WORK TO COMPLETE:
Type out the complete listing below word for word, without its pictures.

────────────────

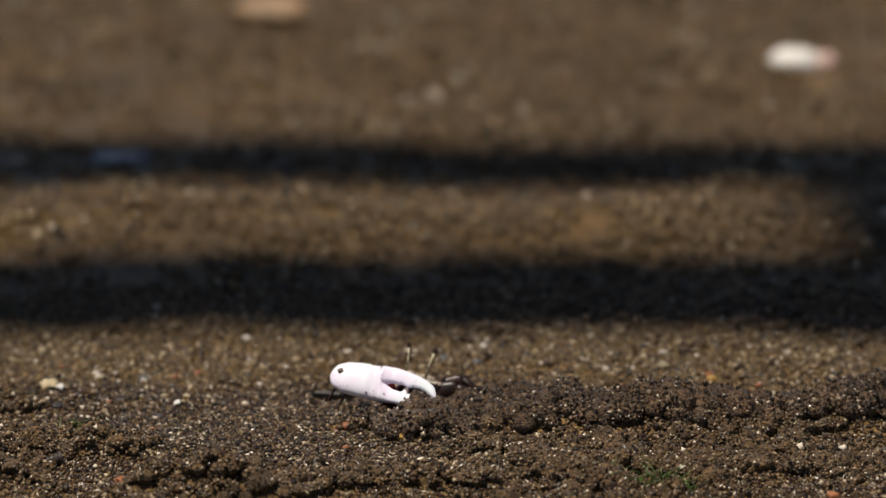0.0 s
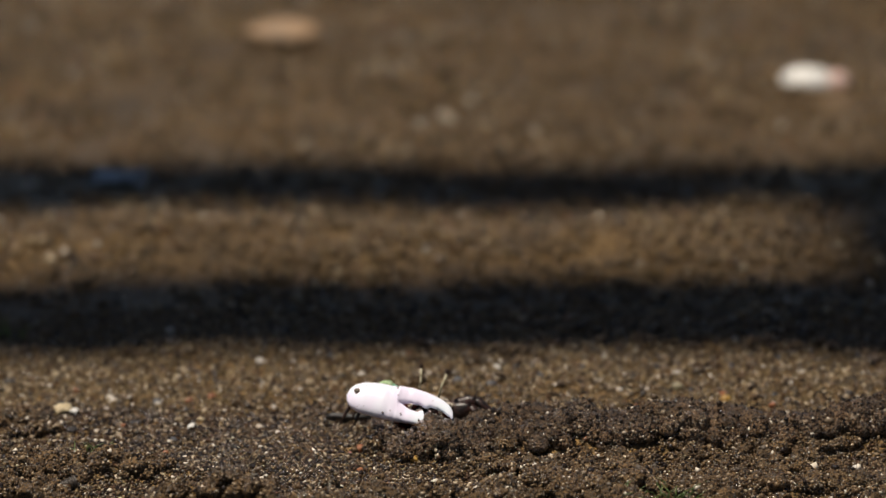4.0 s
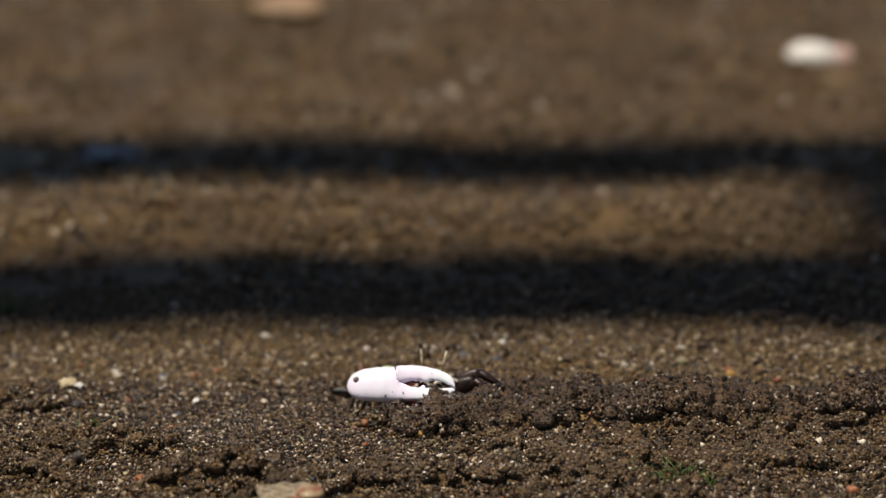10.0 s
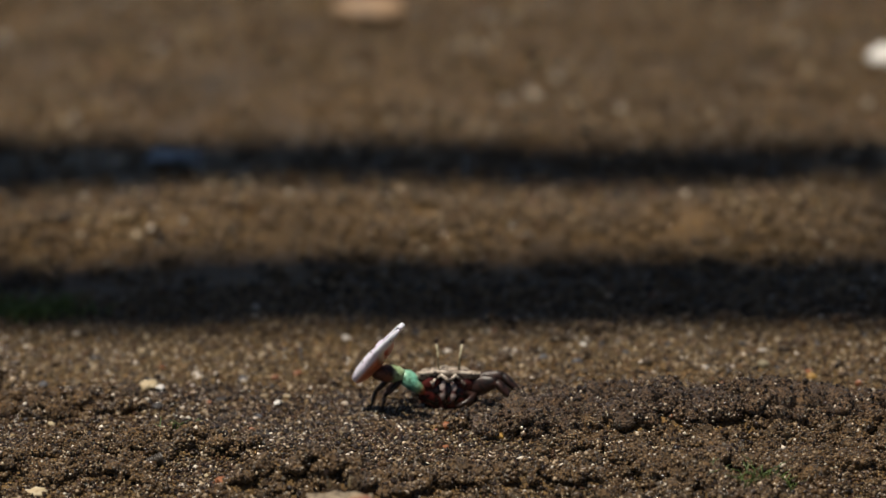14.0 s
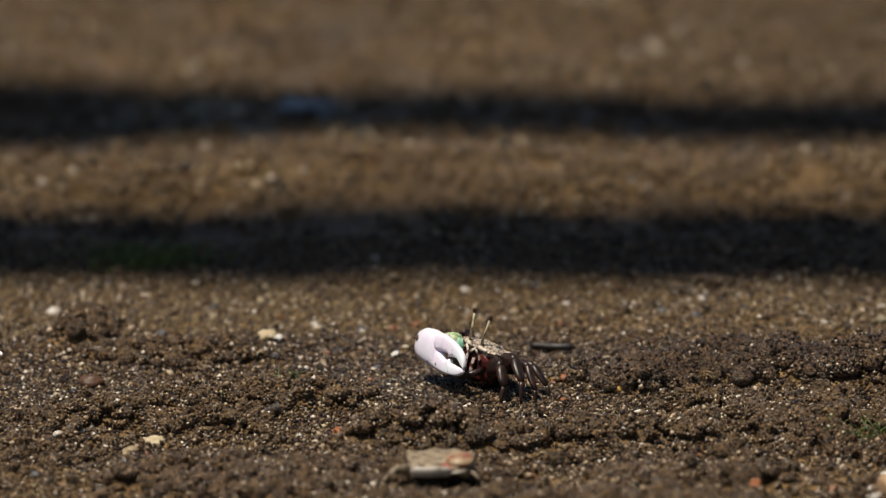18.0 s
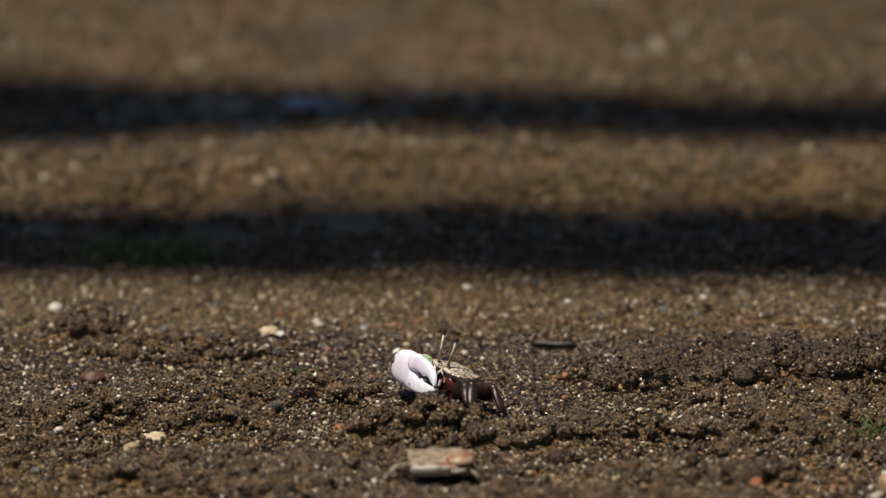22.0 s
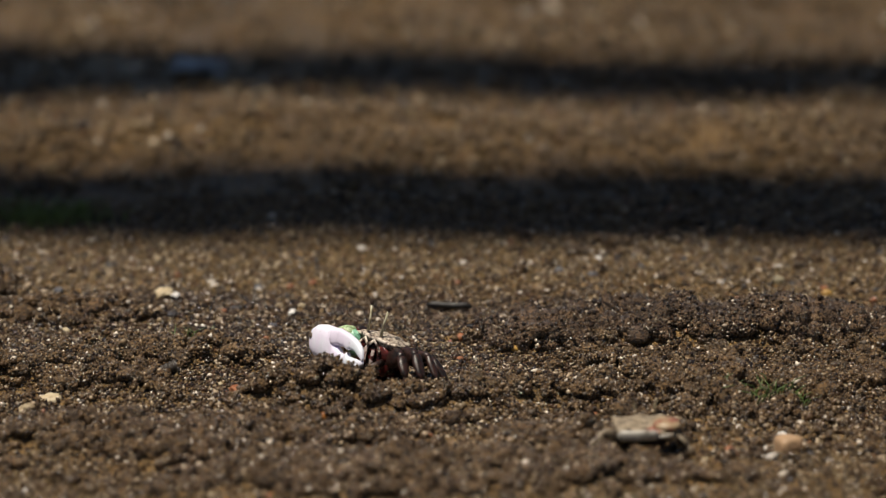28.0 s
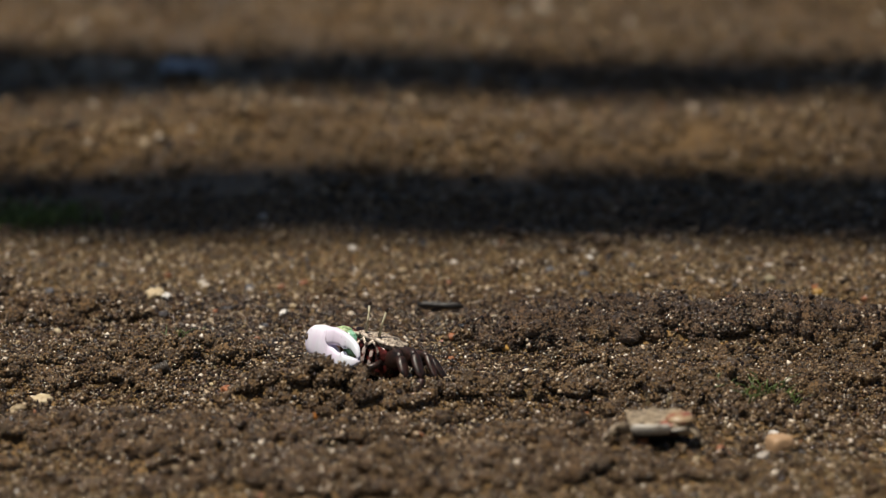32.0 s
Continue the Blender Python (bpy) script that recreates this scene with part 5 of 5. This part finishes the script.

────────────────

TASK ANSWER:
0.0 s
4.0 s
10.0 s
14.0 s
18.0 s
22.0 s
28.0 s
32.0 s
Continue the Blender Python (bpy) script that recreates this scene with part 5 of 5. This part finishes the script.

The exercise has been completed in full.